- Objective:
Count how many lines hold the word "Continue" and give that number as the whole answer.

- Input data:
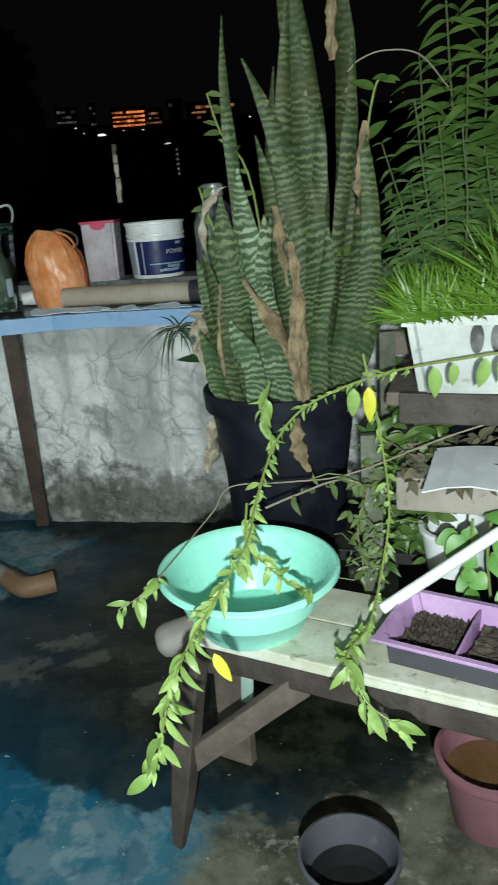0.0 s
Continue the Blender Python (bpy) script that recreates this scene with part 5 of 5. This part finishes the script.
def build_grass_pot():
    thing = empty("grass_pot", label="white square pot overflowing with fine green grass", category="potted plant")
    x, y, z0 = 0.17, 1.475, 0.798
    bm = bmesh.new()
    rings = []
    for z, w in ((0, 0.22), (0.14, 0.262), (0.14, 0.276), (0.158, 0.276), (0.158, 0.255), (0.02, 0.21)):
        rings.append([bm.verts.new(pose(x, y, z0, 0, 0, -5) @ Vector((sx * w / 2, sy * w / 2, z))) for sx, sy in ((-1, -1), (1, -1), (1, 1), (-1, 1))])
    for a, b in zip(rings, rings[1:]):
        for k in range(4):
            bm.faces.new((a[k], a[(k + 1) % 4], b[(k + 1) % 4], b[k]))
    bm.faces.new(rings[0])
    bm.faces.new(rings[-1])
    bmesh.ops.bevel(bm, geom=[e for e in bm.edges if abs((e.verts[0].co - e.verts[1].co).z) > 0.05], offset=0.02, segments=3, affect="EDGES")
    part("pot", bm, M_TUBWHITE, thing, "white plastic pot with dark marks")
    for dx in (0.0, 0.037):
        part("dark_mark", lathe([(0, 0), (0.014, 0.0), (0.014, 0.003), (0, 0.003)], 18, pose(x - 0.012 + dx, y - 0.134, z0 + 0.115, 90 - 8, 0, -5) @ Matrix.Diagonal((0.9, 2.0, 1, 1))), M_BLACK, thing)
    part("soil", box(0.2, 0.2, 0.02, pose(x, y, z0 + 0.13)), M_SOIL, thing)
    rnd = random.Random(11)
    bm = bmesh.new()
    for k in range(2600):
        bx, by = x + rnd.uniform(-0.13, 0.16), y + rnd.uniform(-0.13, 0.115)
        lean = Vector((bx - x, by - y, 0)) * 2.2 + Vector((rnd.uniform(-0.5, 0.5), rnd.uniform(-0.7, 0.4), 0))
        L = rnd.uniform(0.05, 0.12) * (1.9 if bx > x + 0.05 else 1)
        add_leaf(bm, frame_at((bx, by, z0 + 0.14), lean + Vector((0, 0, rnd.uniform(0.35, 1.3))), (rnd.uniform(-1, 1), -1, 0.4)), L, rnd.uniform(0.003, 0.007), 0.2, rnd.uniform(0.3, 1.8), 4, 0.0004)
    part("grass", bm, M_GRASS, thing)["kind"] = "stuff"
    return thing


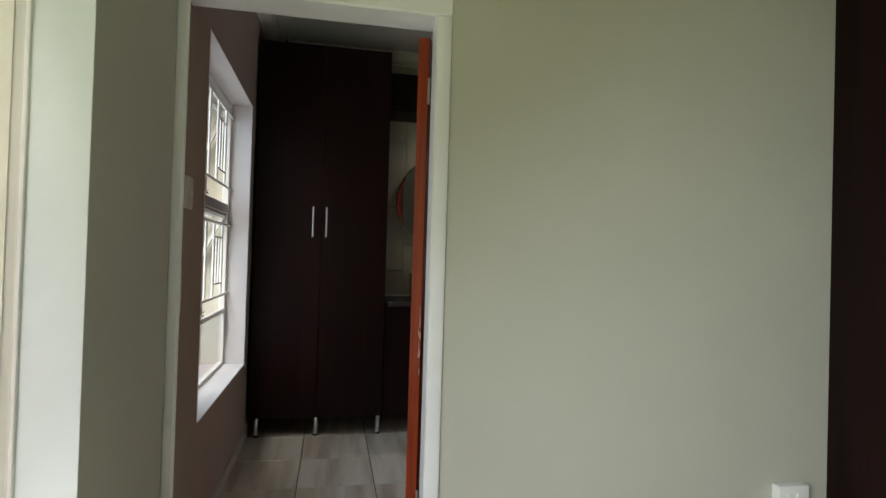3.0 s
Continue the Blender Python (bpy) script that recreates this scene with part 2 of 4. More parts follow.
MORTAR = grained("sandy_mortar", (0.29, 0.24, 0.19), 0.9, (30, 30, 30), 0.2, 0.4, 120)
CREAM_PLASTER = grained("cream_plaster", (0.60, 0.58, 0.47), 0.75, (6, 6, 6), 0.06, 0.4, 90)
PINK_SILL = grained("pink_cement_sill", (0.50, 0.385, 0.40), 0.7, (14, 14, 14), 0.1, 0.3, 110)
PAVING = grained("garden_paving", (0.27, 0.24, 0.20), 0.85, (4, 4, 4), 0.2, 0.5, 60)
BARK = grained("brown_bark", (0.165, 0.10, 0.056), 0.9, (34, 34, 9), 0.6, 1.0, 38)
LEAF = grained("green_leaf", (0.085, 0.125, 0.035), 0.5, (4, 4, 4), 0.35, 0.0)
WINDOW_GLASS = clear_glass("window_glass", (0.97, 0.98, 0.97))
SHOWER_GLASS = clear_glass("shower_glass", (0.94, 0.96, 0.94), 1.1, steep=2.3)
SEAL = clear_glass("seal_plastic", (0.80, 0.83, 0.81), 2.2, 0.3)
FROSTED, ft, fp = material("frosted_glass")
ft.nodes.remove(fp)
fmix, fsee, fdif = ft.nodes.new("ShaderNodeMixShader"), ft.nodes.new("ShaderNodeBsdfTransparent"), ft.nodes.new("ShaderNodeBsdfTranslucent")
fdif.inputs[0].default_value = (0.52, 0.51, 0.52, 1)
fmix.inputs[0].default_value = 0.9
ft.links.new(fsee.outputs[0], fmix.inputs[1])
ft.links.new(fdif.outputs[0], fmix.inputs[2])
ft.links.new(fmix.outputs[0], ft.nodes["Material Output"].inputs[0])
MIRROR = grained("silvered_mirror", (0.60, 0.64, 0.58), 0.012, (3, 3, 3), 0.005, 0.0, metal=1.0, rough_spread=0.004)
MIRROR_EDGE = grained("ground_mirror_edge", (0.36, 0.38, 0.36), 0.22, (9, 9, 9), 0.02, 0.0, metal=1.0)
SILICONE = grained("white_sealant", (0.78, 0.78, 0.77), 0.4, (20, 20, 20), 0.04, 0.0)
SCUFF = grained("bare_scuffed_wood", (0.47, 0.30, 0.23), 0.6, (90, 90, 90), 0.3, 0.2, 200)
BULB, bt, bp = material("downlight_lens")
bp.inputs["Base Color"].default_value = (0.9, 0.9, 0.88, 1)
bp.inputs["Emission Color"].default_value = (1.0, 0.93, 0.82, 1)
bp.inputs["Emission Strength"].default_value = 14.0

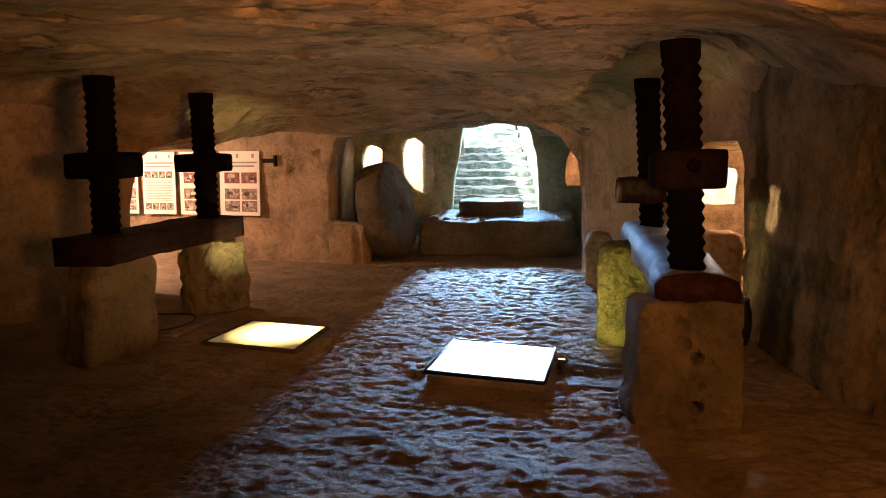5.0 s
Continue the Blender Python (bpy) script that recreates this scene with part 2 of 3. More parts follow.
def edge_distance(poly, x, y):
    """signed distance to a polygon, negative inside, and the nearest point of its outline"""
    best, near, inside = 1e9, (x, y), False
    for (ax, ay), (bx, by) in zip(poly, poly[1:] + poly[:1]):
        dx, dy = bx - ax, by - ay
        k = max(0.0, min(1.0, ((x - ax) * dx + (y - ay) * dy) / (dx * dx + dy * dy)))
        px, py = ax + k * dx, ay + k * dy
        d = math.hypot(x - px, y - py)
        if d < best:
            best, near = d, (px, py)
        if (ay > y) != (by > y) and x < ax + (y - ay) * dx / dy:
            inside = not inside
    return (-best if inside else best), near


def rounded(x0, z0, x1, z1, r):
    """outline of a rounded rectangle"""
    out = []
    for cx, cz, a0 in ((x1 - r, z1 - r, 0), (x0 + r, z1 - r, 90), (x0 + r, z0 + r, 180), (x1 - r, z0 + r, 270)):
        for k in range(4):
            a = radians(a0 + 30 * k)
            out.append((cx + r * math.cos(a), cz + r * math.sin(a)))
    return out


def rock_wall(name, path, z0, z1, thick, material, holes=(), step=0.09, amp=0.05, scale=1.1, fine=0.012, chisel=0.0, label="", hollows=()):
    """A hewn wall along a plan path, seen from the path's right-hand side. holes: outlines in (metres along, height)."""
    pts = [Vector((x, y, 0)) for x, y in path]
    ends = [0.0]
    for p, q in zip(pts, pts[1:]):
        ends.append(ends[-1] + (q - p).length)
    length = ends[-1]

    def straight(u):
        for k in range(len(pts) - 1):
            if u <= ends[k + 1] or k == len(pts) - 2:
                return pts[k].lerp(pts[k + 1], (u - ends[k]) / (ends[k + 1] - ends[k]))

    def spine(u):
        r = min(0.3, u, length - u) if len(pts) > 2 else 0
        return sum((straight(u + r * o) for o in (-1, -0.5, 0, 0.5, 1)), Vector()) / 5

    def inward(u):
        d = (spine(min(length, u + 0.05)) - spine(max(0, u - 0.05))).normalized()
        return Vector((-d.y, d.x, 0))
    nu, nv = max(2, round(length / step)), max(2, round((z1 - z0) / step))
    du, dv = length / nu, (z1 - z0) / nv
    grid = [[[i * du, z0 + j * dv] for j in range(nv + 1)] for i in range(nu + 1)]
    keep = [[True] * nv for _ in range(nu)]
    for hole in holes:
        for i in range(nu):
            for j in range(nv):
                if edge_distance(hole, (i + 0.5) * du, z0 + (j + 0.5) * dv)[0] < 0:
                    keep[i][j] = False
        for i in range(nu + 1):
            for j in range(nv + 1):
                around = [keep[p][q] for p in (i - 1, i) for q in (j - 1, j) if 0 <= p < nu and 0 <= q < nv]
                d, near = edge_distance(hole, *grid[i][j])
                if not all(around) and any(around) and abs(d) < 1.2 * max(du, dv):
                    grid[i][j] = list(near)
    bm = bmesh.new()
    layers = []
    for side in (0, 1):
        rows = []
        for i in range(nu + 1):
            col = []
            for j in range(nv + 1):
                u, v = grid[i][j]
                back = inward(u)
                p = spine(u) + Vector((0, 0, v)) + back * thick * side
                w = wobble(p, amp, scale) + wobble(p, fine, 7)
                if chisel:
                    q = Vector((p.x * 14 + p.z * 5, p.y * 14 + p.z * 4, p.z * 7.0))
                    runs = Vector((p.x * 5, p.y * 5, p.z * 0.9))
                    deep = 0.4 + 0.6 * (1 - ease(p.y, 3.7, 5.1))
                    pecks = ease(noise.noise(q), -0.05, 0.25) + 0.7 * ease(noise.noise(q * 1.9), 0.0, 0.3) + 0.5 * noise.noise(q * 4.3)
                    w += back * chisel * (deep * pecks + 0.7 * noise.noise(runs))
                for hu, hz, hr, deep in hollows:
                    k = math.hypot(u - hu, v - hz) / hr
                    if side == 0 and k < 1:
                        w += back * deep * (1 - k * k)
                w.z *= 0.4
                col.append(bm.verts.new(p + w))
            rows.append(col)
        layers.append(rows)
    for i in range(nu):
        for j in range(nv):
            if keep[i][j]:
                for rows, flip in ((layers[0], False), (layers[1], True)):
                    q = [rows[i][j], rows[i + 1][j], rows[i + 1][j + 1], rows[i][j + 1]]
                    bm.faces.new(q[::-1] if flip else q)
    rim = [e for e in bm.edges if len(e.link_faces) == 1]
    other = {}
    for f_rows, b_rows in zip(*layers):
        for f, bk in zip(f_rows, b_rows):
            other[f], other[bk] = bk, f
    for e in rim:
        v, w = e.verts
        if v in other and len([f for f in e.link_faces]) == 1:
            o1, o2 = other[v], other[w]
            try:
                bm.faces.new((v, w, o2, o1))
            except ValueError:
                pass
    for v in [v for v in bm.verts if not v.link_faces]:
        bm.verts.remove(v)
    ob = part(name, bm, material)
    return tagged(ob, label or "rough hewn tufa rock wall of the cave", "wall", "", "structure")


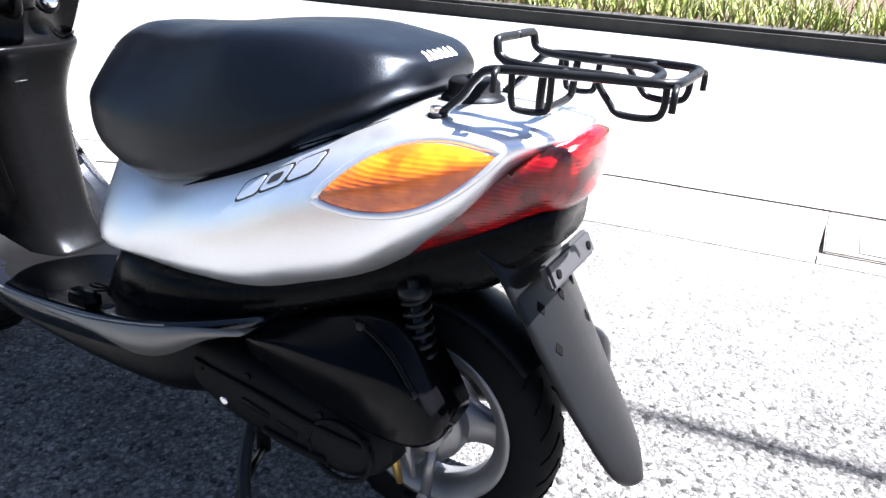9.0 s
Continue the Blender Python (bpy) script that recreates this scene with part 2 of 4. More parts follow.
def tube_rings(pts, r, n=8, r_end=None):
    pts = [Vector(p) for p in pts]
    rings, side = [], None
    for i, p in enumerate(pts):
        d = (pts[min(i + 1, len(pts) - 1)] - pts[max(i - 1, 0)]).normalized()
        if side is None:
            side = d.orthogonal().normalized()
        side = (side - d * side.dot(d)).normalized()
        up = d.cross(side)
        rr = r if r_end is None else r + (r_end - r) * i / (len(pts) - 1)
        rings.append([p + rr * (math.cos(a) * side + math.sin(a) * up) for a in (2 * math.pi * k / n for k in range(n))])
    return rings


def tube(name, pts, r, material, parent, n=8, label="", r_end=None):
    return mesh_ob(name, *loft(tube_rings(pts, r, n, r_end)), material, parent, label)


def joined_tubes(name, lines, material, parent, n=6, label=""):
    verts, faces = [], []
    for pts, r in lines:
        v, f = loft(tube_rings(pts, r, n))
        o = len(verts)
        verts += v
        faces += [tuple(i + o for i in q) for q in f]
    return mesh_ob(name, verts, faces, material, parent, label)


def turned(name, profile, material, parent, centre, axis="y", n=48, label=""):
    """A solid of revolution: profile of (along the axis, radius), closed on itself."""
    rings = []
    for k in range(n):
        a = 2 * math.pi * k / n
        ring = []
        for h, r in profile:
            c, s = r * math.cos(a), r * math.sin(a)
            ring.append(Vector(centre) + Vector({"x": (h, c, s), "y": (c, h, s), "z": (c, s, h)}[axis]))
        rings.append(ring)
    rings.append(rings[0])
    verts, faces = loft(rings, True, False)
    ob = mesh_ob(name, verts, faces, material, parent, label)
    bm = bmesh.new()
    bm.from_mesh(ob.data)
    bmesh.ops.remove_doubles(bm, verts=bm.verts, dist=1e-5)
    bmesh.ops.recalc_face_normals(bm, faces=bm.faces)
    bm.to_mesh(ob.data)
    bm.free()
    return ob


def box_bm(size, at=(0, 0, 0), bevel=0.0, m=None, bm=None):
    own = bm or bmesh.new()
    made = bmesh.ops.create_cube(own, size=1.0)["verts"]
    bmesh.ops.scale(own, vec=size, verts=made)
    if bevel:
        made = bmesh.ops.bevel(own, geom=list({e for v in made for e in v.link_edges}), offset=bevel, segments=2, affect="EDGES")["verts"]
    bmesh.ops.transform(own, matrix=Matrix.Translation(at) @ (m or Matrix()), verts=made)
    return own


def superring(hw, zt, zb, zc, n=32, p=2.4, q=2.4):
    """Half-width, top, bottom, height of the widest place: points (y, z) round a rounded section."""
    out = []
    for k in range(n):
        a = 2 * math.pi * k / n
        c, s = math.cos(a), math.sin(a)
        e = 2 / (p if s > 0 else q)
        y = hw * math.copysign(abs(c) ** e, c)
        z = zc + (zt - zc if s > 0 else zc - zb) * math.copysign(abs(s) ** e, s)
        out.append((y, z))
    return out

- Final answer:
4